#### SUPPLIED MATERIAL

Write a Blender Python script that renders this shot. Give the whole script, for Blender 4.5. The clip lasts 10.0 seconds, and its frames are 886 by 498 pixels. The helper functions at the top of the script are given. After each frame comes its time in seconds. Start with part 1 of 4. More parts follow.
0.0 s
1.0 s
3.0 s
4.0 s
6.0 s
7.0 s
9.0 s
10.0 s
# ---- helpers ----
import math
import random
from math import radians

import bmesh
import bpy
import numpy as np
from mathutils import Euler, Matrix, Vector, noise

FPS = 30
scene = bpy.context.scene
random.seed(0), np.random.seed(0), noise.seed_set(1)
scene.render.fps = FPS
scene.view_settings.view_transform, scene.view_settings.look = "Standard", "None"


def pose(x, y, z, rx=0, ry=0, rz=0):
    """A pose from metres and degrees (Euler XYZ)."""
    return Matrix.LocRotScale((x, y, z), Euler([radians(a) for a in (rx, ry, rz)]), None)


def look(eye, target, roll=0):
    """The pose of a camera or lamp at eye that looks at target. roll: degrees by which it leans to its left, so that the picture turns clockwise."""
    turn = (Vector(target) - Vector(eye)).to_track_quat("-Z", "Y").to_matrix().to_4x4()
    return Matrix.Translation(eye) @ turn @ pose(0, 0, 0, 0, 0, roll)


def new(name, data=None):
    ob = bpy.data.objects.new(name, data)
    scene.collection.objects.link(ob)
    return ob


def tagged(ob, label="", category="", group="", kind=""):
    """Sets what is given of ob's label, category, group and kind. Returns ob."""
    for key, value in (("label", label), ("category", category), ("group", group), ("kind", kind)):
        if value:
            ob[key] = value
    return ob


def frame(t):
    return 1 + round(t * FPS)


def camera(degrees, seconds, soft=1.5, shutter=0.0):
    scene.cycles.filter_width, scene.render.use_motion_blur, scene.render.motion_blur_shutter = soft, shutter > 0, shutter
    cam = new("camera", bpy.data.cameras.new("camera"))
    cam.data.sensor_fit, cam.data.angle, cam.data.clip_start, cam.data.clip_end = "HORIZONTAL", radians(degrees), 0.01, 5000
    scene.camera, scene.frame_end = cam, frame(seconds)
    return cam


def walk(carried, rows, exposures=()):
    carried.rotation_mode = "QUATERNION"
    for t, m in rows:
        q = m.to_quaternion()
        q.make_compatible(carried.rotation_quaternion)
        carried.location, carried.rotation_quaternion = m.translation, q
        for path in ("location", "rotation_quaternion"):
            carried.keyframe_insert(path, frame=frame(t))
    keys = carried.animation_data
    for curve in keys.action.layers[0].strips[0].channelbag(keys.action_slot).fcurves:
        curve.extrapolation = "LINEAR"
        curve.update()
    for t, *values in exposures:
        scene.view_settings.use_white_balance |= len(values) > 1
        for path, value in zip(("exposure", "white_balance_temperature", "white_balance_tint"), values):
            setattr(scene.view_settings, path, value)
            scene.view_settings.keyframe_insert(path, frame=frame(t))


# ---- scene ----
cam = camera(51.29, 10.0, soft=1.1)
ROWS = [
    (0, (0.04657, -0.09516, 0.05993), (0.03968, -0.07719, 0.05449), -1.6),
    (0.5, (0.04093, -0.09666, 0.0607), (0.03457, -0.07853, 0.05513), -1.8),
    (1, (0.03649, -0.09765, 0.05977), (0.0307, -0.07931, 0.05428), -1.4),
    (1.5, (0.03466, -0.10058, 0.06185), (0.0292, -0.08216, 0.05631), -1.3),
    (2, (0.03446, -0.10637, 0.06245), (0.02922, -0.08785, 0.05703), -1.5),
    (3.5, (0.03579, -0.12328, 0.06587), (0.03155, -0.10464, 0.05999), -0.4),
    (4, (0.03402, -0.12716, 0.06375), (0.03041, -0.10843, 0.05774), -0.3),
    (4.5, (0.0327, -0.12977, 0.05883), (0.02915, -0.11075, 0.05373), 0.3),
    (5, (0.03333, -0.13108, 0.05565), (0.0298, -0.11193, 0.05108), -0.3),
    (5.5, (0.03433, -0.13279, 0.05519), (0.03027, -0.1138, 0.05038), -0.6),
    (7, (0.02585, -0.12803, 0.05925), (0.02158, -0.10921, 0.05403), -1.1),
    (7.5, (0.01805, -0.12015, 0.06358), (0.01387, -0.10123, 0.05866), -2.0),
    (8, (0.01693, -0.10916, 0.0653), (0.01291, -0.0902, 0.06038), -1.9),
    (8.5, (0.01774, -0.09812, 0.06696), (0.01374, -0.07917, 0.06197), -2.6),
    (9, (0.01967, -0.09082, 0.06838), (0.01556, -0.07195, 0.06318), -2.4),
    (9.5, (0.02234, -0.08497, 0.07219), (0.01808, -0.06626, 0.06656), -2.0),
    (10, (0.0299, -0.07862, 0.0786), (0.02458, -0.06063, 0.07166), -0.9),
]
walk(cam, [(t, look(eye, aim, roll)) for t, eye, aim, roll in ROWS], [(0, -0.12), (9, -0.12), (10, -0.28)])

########
#### SUPPLIED MATERIAL

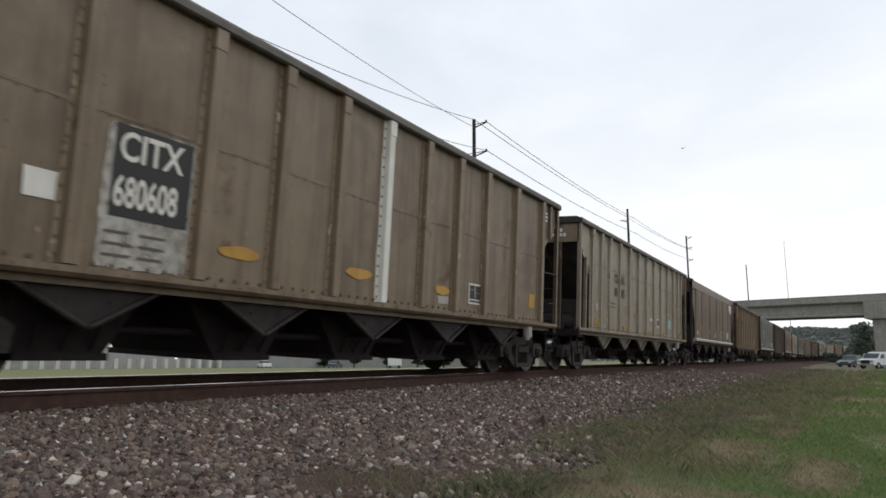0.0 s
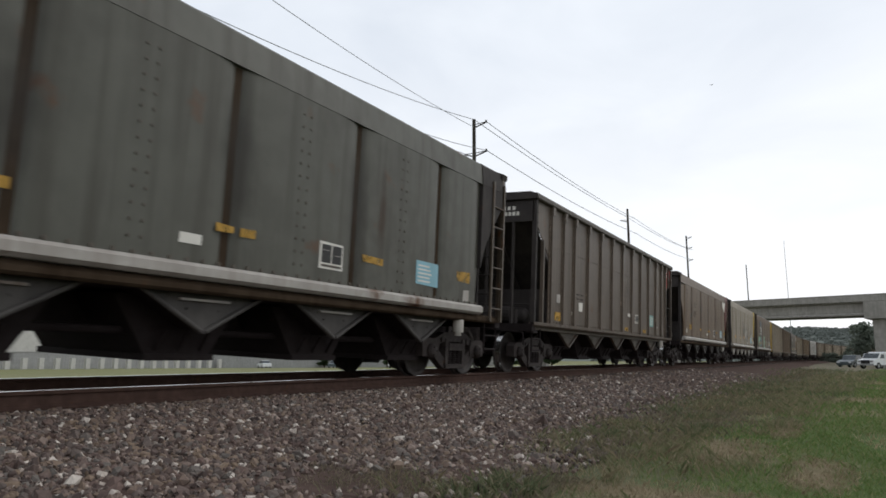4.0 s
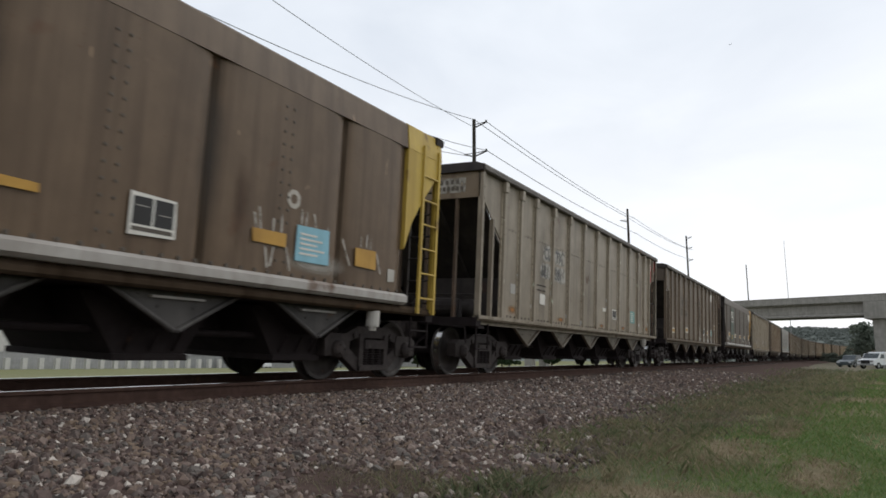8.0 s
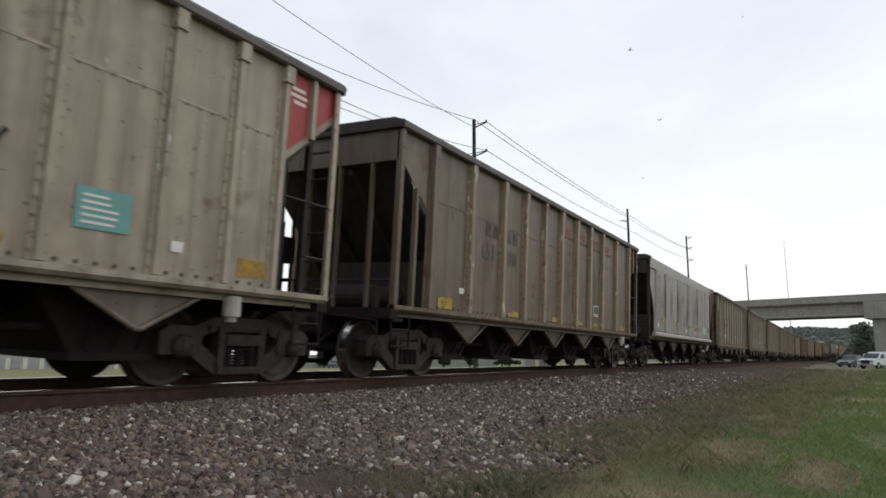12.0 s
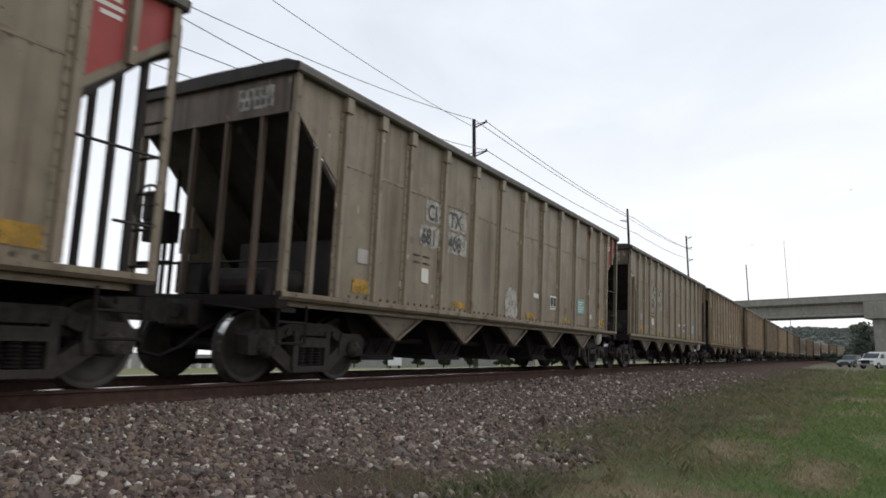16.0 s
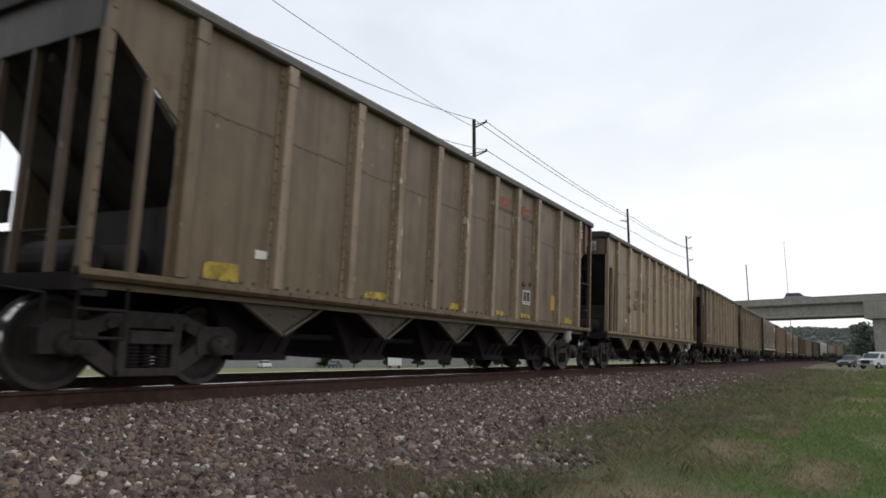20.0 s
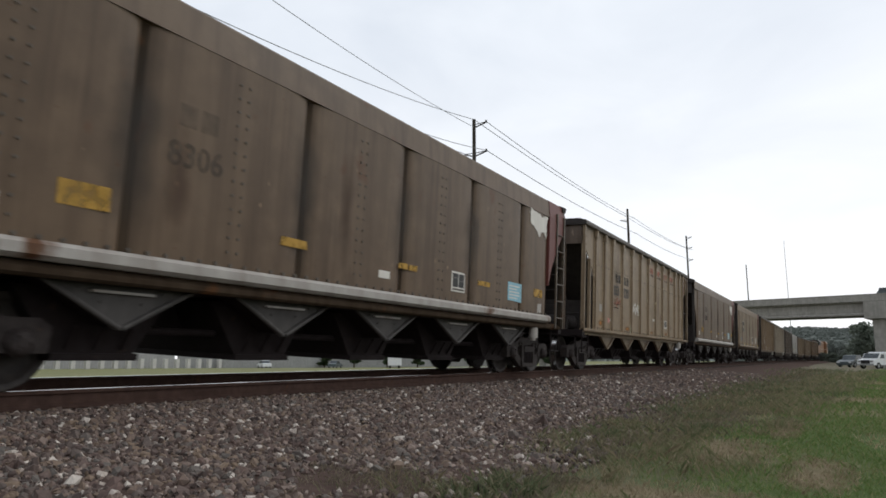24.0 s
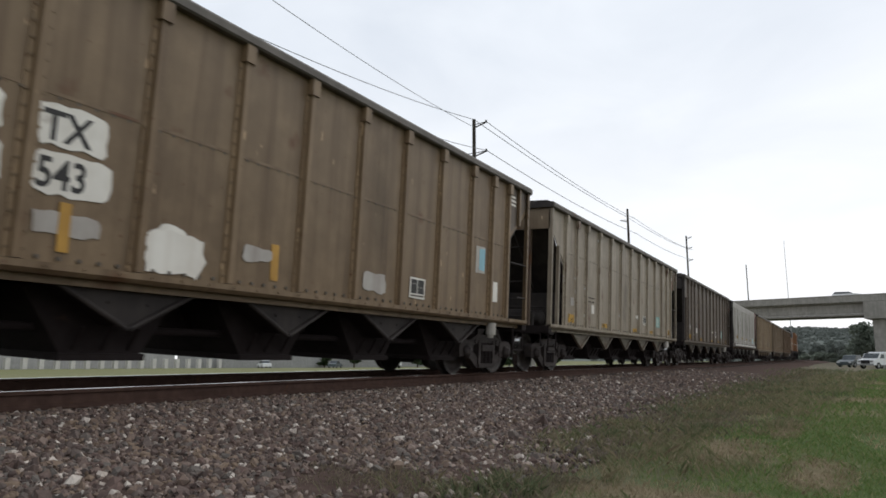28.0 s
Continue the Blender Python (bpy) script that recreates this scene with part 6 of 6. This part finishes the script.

########

## EXERCISE
Count the lines above that contain the word "keys", and give only that number.

## ANSWER TO THIS TASK
2